At various events, Intel (INTC 1.46%) PC client group general manager Kirk Skaugen has expressed his bullishness on the idea of touch-enabled personal computers. In fact, touchscreens are a requirement to meet Intel's 2013 Ultrabook branding specification.

One of Intel's top PC partners, Asus, recently announced the Zenbook UX305 laptop. Despite the fact that it has no touchscreen, Asus refers to the device as an Ultrabook.

Does this mean that Intel and Microsoft (MSFT 0.11%), creator of the popular Windows operating system, are backtracking on trying to push touch input for PCs? If so, is this a tacit admission that perhaps Apple (AAPL -0.65%) had it right all along by not putting touch on its MacBook lineup?

Why would Asus forgo touch?
Why would Asus forgo touch on a premium Ultrabook?"

Whenever a company like Asus designs a computer, it must make a set of engineering trade-offs. In other words, what features can be included while staying within a given price point?

By including touch, Asus would either have to sell the laptop for a higher price, or it would have to cut back on features and quality elsewhere.

In fact, I see many laptop vendors doing this. From my experience, laptop vendors will cut corners on the touch pad, the quality of the display, and sometimes the storage subsystem, quite possibly because they have to now include a touchscreen. While some customers might value the touch display over these other elements, I would wager most users would prefer a high-quality touch pad and no touchscreen than a mediocre touch pad and an average touchscreen (i.e., the Apple approach).

Even Microsoft is backtracking
If Intel is the brawn of the Wintel partnership, then Microsoft (MSFT 0.11%) is the brains. The hardware choices that Intel and its partners make are directly influenced by the usage models enabled by the Microsoft Windows operating system.

Microsoft's Windows 8 and follow-on Windows 8.1 tried to make touch an integral part of the PC experience. This is likely why Intel mandated touch as part of its 2013 Ultrabook specification.

However, even Microsoft seems to be backtracking on trying to force a touch usage model onto Windows PC users. In presenting its next-generation Windows OS (dubbed Windows 10), Microsoft signaled it understands that many computer users don't want to use touch; some simply prefer to use the traditional keyboard and mouse (or touch pad) input method.

"We're not talking about one UI to rule them all -- we're talking about one product family, with a tailored experience for each device," according to a Microsoft representative (via AnandTech)

Apple has the last laugh?
Although I am sure many Windows PCs (particularly convertible PCs) will continue to ship with touchscreens, it doesn't seem likely that Intel and Microsoft will push it nearly as aggressively as they have in the past.

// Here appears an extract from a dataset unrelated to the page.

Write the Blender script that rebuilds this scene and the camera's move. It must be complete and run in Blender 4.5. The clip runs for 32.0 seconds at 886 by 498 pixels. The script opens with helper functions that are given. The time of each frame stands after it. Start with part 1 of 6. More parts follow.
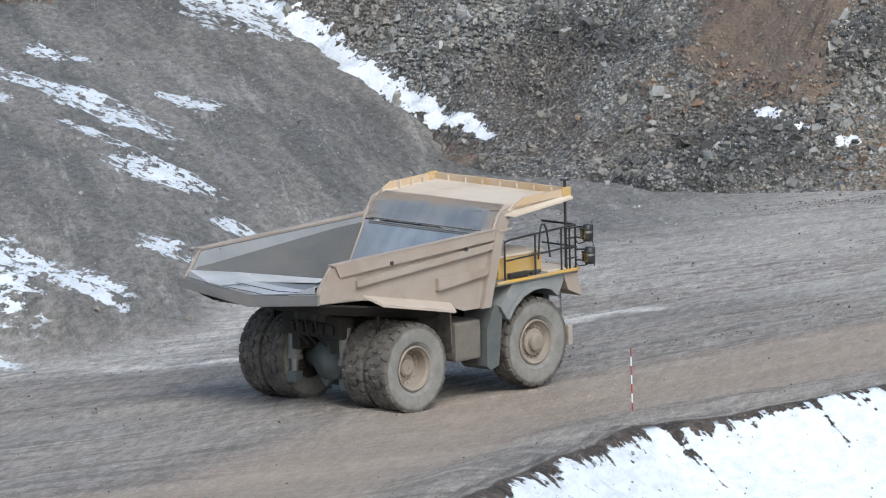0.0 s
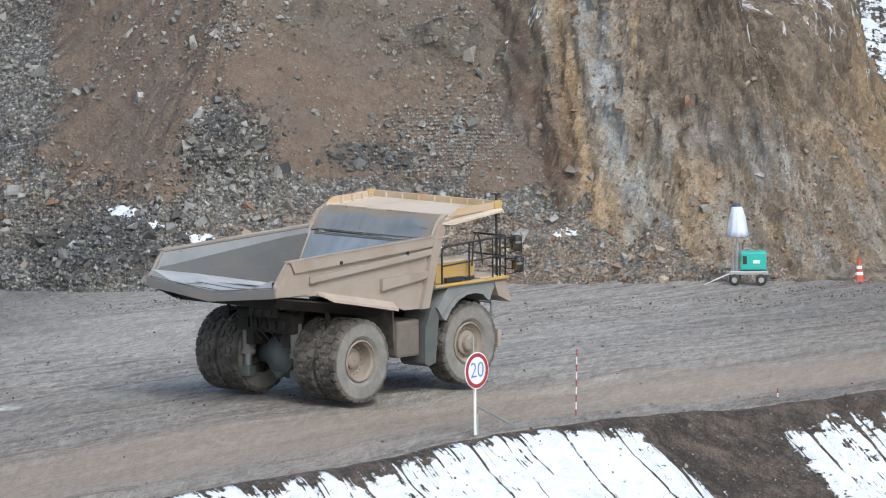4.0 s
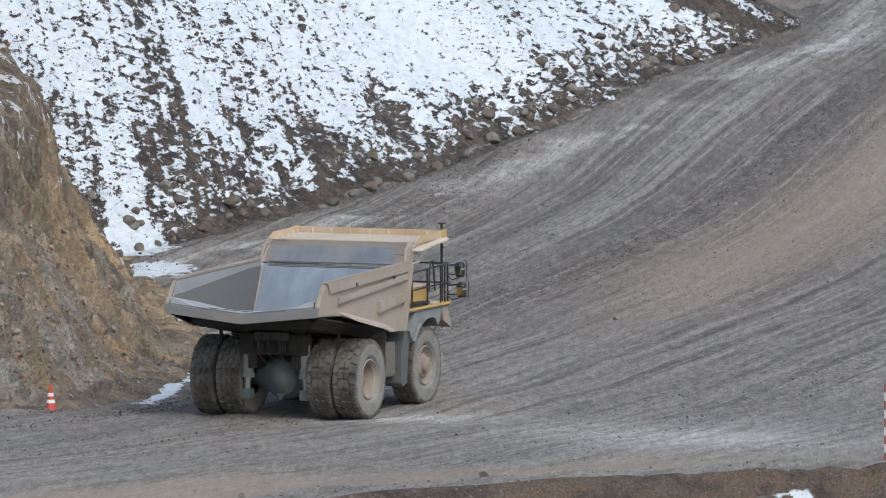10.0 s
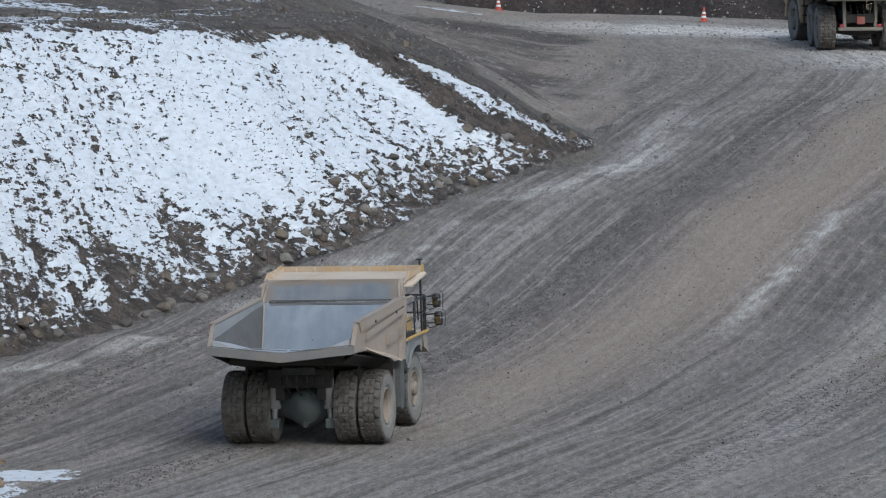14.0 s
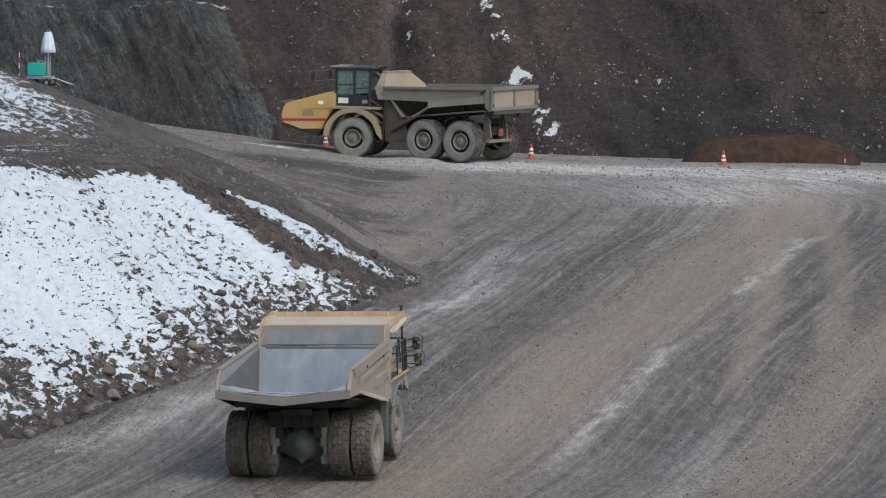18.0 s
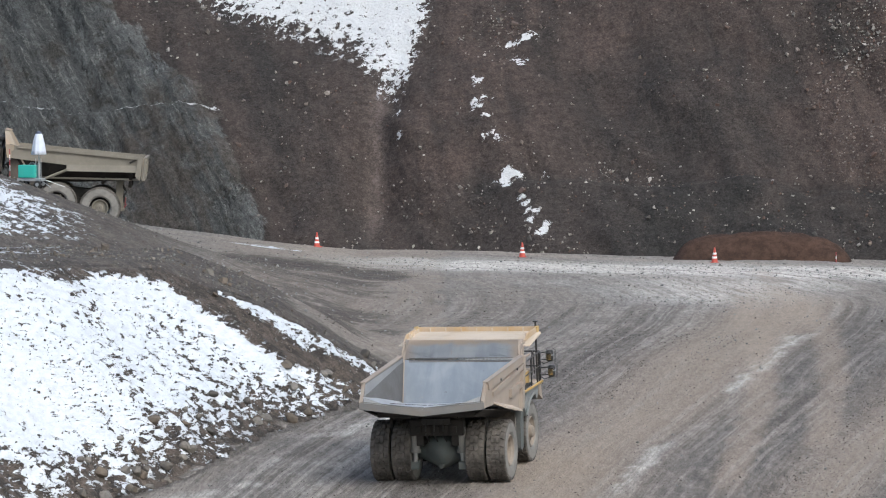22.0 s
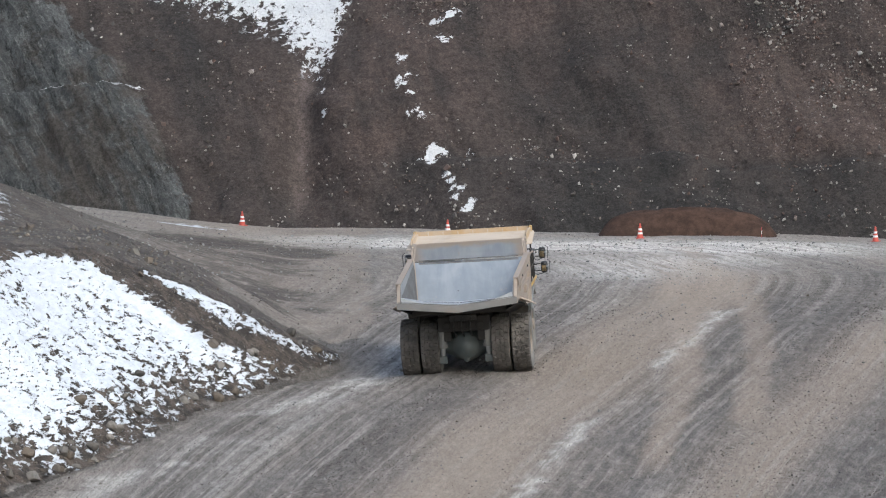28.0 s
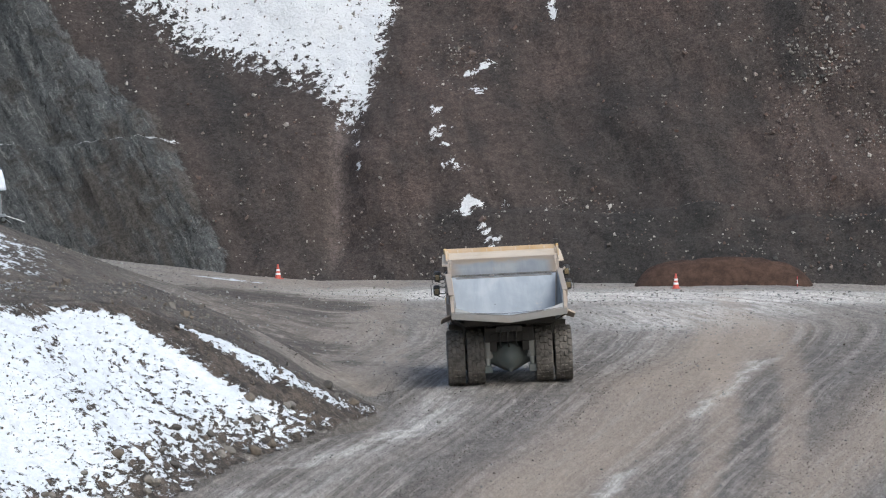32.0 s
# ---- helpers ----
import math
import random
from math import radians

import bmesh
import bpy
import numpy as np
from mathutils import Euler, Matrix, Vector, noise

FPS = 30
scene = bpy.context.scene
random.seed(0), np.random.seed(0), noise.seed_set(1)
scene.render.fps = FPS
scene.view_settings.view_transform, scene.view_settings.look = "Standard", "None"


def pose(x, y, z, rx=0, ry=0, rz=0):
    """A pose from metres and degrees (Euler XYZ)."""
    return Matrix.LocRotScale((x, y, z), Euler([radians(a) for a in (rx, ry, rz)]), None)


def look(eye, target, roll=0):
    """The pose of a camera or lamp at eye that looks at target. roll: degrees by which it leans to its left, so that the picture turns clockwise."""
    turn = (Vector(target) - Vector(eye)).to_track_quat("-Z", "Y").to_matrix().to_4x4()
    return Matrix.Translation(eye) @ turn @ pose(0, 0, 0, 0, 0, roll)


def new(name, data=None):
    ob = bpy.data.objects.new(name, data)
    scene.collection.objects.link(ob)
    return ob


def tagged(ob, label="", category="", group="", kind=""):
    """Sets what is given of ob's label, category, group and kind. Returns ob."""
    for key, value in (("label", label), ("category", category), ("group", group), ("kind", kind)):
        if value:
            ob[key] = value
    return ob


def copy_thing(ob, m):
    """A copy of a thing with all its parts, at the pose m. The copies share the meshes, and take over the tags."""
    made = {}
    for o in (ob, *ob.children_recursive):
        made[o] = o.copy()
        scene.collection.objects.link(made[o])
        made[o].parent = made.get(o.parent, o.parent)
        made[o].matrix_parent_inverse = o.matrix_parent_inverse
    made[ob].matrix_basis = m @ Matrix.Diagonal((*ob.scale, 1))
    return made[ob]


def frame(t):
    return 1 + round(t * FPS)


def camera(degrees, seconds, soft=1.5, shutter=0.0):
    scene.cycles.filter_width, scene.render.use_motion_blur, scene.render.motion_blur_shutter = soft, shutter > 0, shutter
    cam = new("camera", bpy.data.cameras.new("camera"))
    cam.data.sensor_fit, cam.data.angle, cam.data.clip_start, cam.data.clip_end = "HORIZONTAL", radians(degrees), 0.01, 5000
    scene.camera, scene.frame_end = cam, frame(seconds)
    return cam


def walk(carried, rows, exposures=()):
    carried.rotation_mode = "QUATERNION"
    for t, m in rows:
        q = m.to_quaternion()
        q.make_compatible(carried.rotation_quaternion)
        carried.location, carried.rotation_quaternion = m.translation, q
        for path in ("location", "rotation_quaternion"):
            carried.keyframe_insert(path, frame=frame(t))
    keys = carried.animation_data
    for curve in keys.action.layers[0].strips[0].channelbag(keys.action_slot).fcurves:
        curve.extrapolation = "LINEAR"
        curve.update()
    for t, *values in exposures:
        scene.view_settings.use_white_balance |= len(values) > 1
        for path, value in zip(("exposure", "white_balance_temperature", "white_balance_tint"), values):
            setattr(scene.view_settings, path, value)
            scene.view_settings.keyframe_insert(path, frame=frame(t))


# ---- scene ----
cam = camera(5.800, 32.0, 1.1)
PATH = [
    (0.0, pose(1.50, -22.75, 2.29, 83.638, 0.724, 11.735)),
    (0.5, pose(1.50, -22.75, 2.29, 83.788, 0.672, 11.228)),
    (1.0, pose(1.50, -22.75, 2.29, 83.878, 0.650, 10.797)),
    (1.5, pose(1.50, -22.75, 2.29, 83.914, 0.630, 10.213)),
    (2.0, pose(1.50, -22.75, 2.29, 84.061, 0.582, 9.658)),
    (2.5, pose(1.50, -22.75, 2.29, 84.199, 0.579, 9.056)),
    (3.0, pose(1.50, -22.75, 2.29, 84.200, 0.567, 8.544)),
    (3.5, pose(1.50, -22.75, 2.29, 84.221, 0.540, 7.938)),
    (5.5, pose(1.50, -22.75, 2.29, 84.362, 0.149, 6.435)),
    (6.0, pose(1.50, -22.75, 2.29, 84.492, 0.078, 5.713)),
    (6.5, pose(1.50, -22.75, 2.29, 84.565, 0.089, 5.073)),
    (7.0, pose(1.50, -22.75, 2.29, 84.621, 0.073, 4.561)),
    (7.5, pose(1.50, -22.75, 2.29, 84.677, 0.205, 4.058)),
    (8.0, pose(1.50, -22.75, 2.29, 84.728, 0.387, 3.626)),
    (8.5, pose(1.50, -22.75, 2.29, 84.830, 0.377, 3.342)),
    (9.0, pose(1.50, -22.75, 2.29, 84.931, 0.427, 2.935)),
    (9.1, pose(1.34, -20.28, 2.04, 84.937, 0.424, 2.862)),
    (9.2, pose(1.18, -17.85, 1.80, 84.944, 0.420, 2.788)),
    (9.3, pose(1.02, -15.47, 1.56, 84.950, 0.417, 2.712)),
    (9.4, pose(0.87, -13.14, 1.32, 84.957, 0.413, 2.635)),
    (9.5, pose(0.72, -10.85, 1.09, 84.963, 0.409, 2.557)),
    (9.6, pose(0.57, -8.60, 0.86, 84.976, 0.378, 2.510)),
    (9.7, pose(0.42, -6.39, 0.64, 84.989, 0.346, 2.463)),
    (9.8, pose(0.28, -4.22, 0.42, 85.001, 0.315, 2.415)),
    (9.9, pose(0.14, -2.09, 0.21, 85.014, 0.283, 2.366)),
    (10.0, pose(-0.00, 0.00, -0.00, 85.027, 0.251, 2.317)),
    (10.5, pose(-0.00, 0.00, -0.00, 85.097, 0.208, 2.097)),
    (11.0, pose(-0.00, 0.00, -0.00, 85.166, 0.141, 1.849)),
    (11.5, pose(-0.00, 0.00, -0.00, 85.268, 0.157, 1.638)),
    (12.0, pose(-0.00, 0.00, -0.00, 85.504, 0.118, 1.571)),
    (12.5, pose(-0.00, 0.00, -0.00, 85.621, 0.057, 1.439)),
    (13.0, pose(-0.00, 0.00, -0.00, 85.668, 0.042, 1.310)),
    (13.5, pose(-0.00, 0.00, -0.00, 85.753, 0.125, 1.112)),
    (14.0, pose(-0.00, 0.00, -0.00, 85.812, 0.195, 0.964)),
    (14.5, pose(-0.00, 0.00, -0.00, 85.925, 0.273, 0.809)),
    (15.0, pose(-0.00, 0.00, -0.00, 86.251, 0.299, 0.621)),
    (15.5, pose(-0.00, 0.00, -0.00, 86.358, 0.301, 0.451)),
    (17.5, pose(-0.00, 0.00, -0.00, 86.688, 0.063, -0.071)),
    (18.0, pose(-0.00, 0.00, -0.00, 86.702, 0.081, -0.162)),
    (18.5, pose(-0.00, 0.00, -0.00, 86.748, 0.076, -0.179)),
    (19.0, pose(-0.00, 0.00, -0.00, 86.857, 0.085, -0.208)),
    (19.5, pose(-0.00, 0.00, -0.00, 86.942, 0.116, -0.248)),
    (20.0, pose(-0.00, 0.00, -0.00, 86.980, 0.281, -0.254)),
    (20.5, pose(-0.00, 0.00, -0.00, 87.035, 0.389, -0.320)),
    (21.0, pose(-0.00, 0.00, -0.00, 87.096, 0.358, -0.473)),
    (21.5, pose(-0.00, 0.00, -0.00, 87.159, 0.432, -0.463)),
    (22.0, pose(-0.00, 0.00, -0.00, 87.353, 0.444, -0.237)),
    (22.5, pose(-0.00, 0.00, -0.00, 87.184, 0.449, -0.533)),
    (23.0, pose(-0.00, 0.00, -0.00, 87.102, 0.515, -0.640)),
    (23.5, pose(-0.00, 0.00, -0.00, 86.996, 0.520, -0.726)),
    (24.0, pose(-0.00, 0.00, -0.00, 86.963, 0.543, -0.759)),
    (24.5, pose(-0.00, 0.00, -0.00, 86.991, 0.560, -0.715)),
    (25.0, pose(-0.00, 0.00, -0.00, 87.025, 0.556, -0.660)),
    (25.5, pose(-0.00, 0.00, -0.00, 87.135, 0.575, -0.697)),
    (27.5, pose(-0.00, 0.00, -0.00, 87.214, 0.860, -0.700)),
    (28.0, pose(-0.00, 0.00, -0.00, 87.200, 0.830, -0.744)),
    (28.5, pose(-0.00, 0.00, -0.00, 87.212, 0.857, -0.740)),
    (29.0, pose(-0.00, 0.00, -0.00, 87.227, 0.898, -0.710)),
    (29.5, pose(-0.00, 0.00, -0.00, 87.277, 0.911, -0.738)),
    (30.0, pose(-0.00, 0.00, -0.00, 87.328, 0.928, -0.717)),
    (30.5, pose(-0.00, 0.00, -0.00, 87.345, 0.909, -0.598)),
    (31.0, pose(-0.00, 0.00, -0.00, 87.386, 0.991, -0.598)),
    (31.5, pose(-0.00, 0.00, -0.00, 87.466, 1.182, -0.606)),
    (32.0, pose(-0.00, 0.00, -0.00, 87.543, 1.258, -0.529)),
]
walk(cam, PATH, [(0.0, 1.02, 5980, 4.0), (2.5, 1.02, 6000, 4.2), (6.0, 1.01, 6100, 4.5), (7.0, 0.99, 6100, 4.5), (8.0, 0.92, 6020, 4.2), (9.0, 0.85, 6000, 4.1), (10.0, 0.75, 5990, 4.0), (12.0, 0.77, 5880, 3.4), (12.8, 0.50, 5750, 3.0), (15.0, 0.48, 5760, 3.0), (18.0, 0.49, 6050, 4.3), (21.2, 0.50, 6100, 4.5), (22.0, 0.96, 6150, 5.2), (25.0, 0.95, 6180, 5.4), (28.0, 0.96, 6150, 5.2), (32.0, 0.94, 6120, 5.0)])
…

This seems to validate Apple CEO Tim Cook's assertion last year that Microsoft (and, implicitly, the rest of the PC industry) was "confused" in trying to "make tablets into PCs and PCs into tablets."

It didn't even take the Asus Zenbook UX305 launch or the Windows 10 announcement to validate this; Apple's double-digit unit and revenue growth in its Mac business last quarter does a good job of that.

Foolish takeaway
It appears Microsoft, Intel, and the rest of the PC ecosystem understand that the direction they were taking the PC industry wasn't a good one, and they are now changing course. Windows 10 looks good, and as long as the PC vendors offer up a compelling set of machines at every price point, the industry could extend its recovery beyond the current corporate refresh.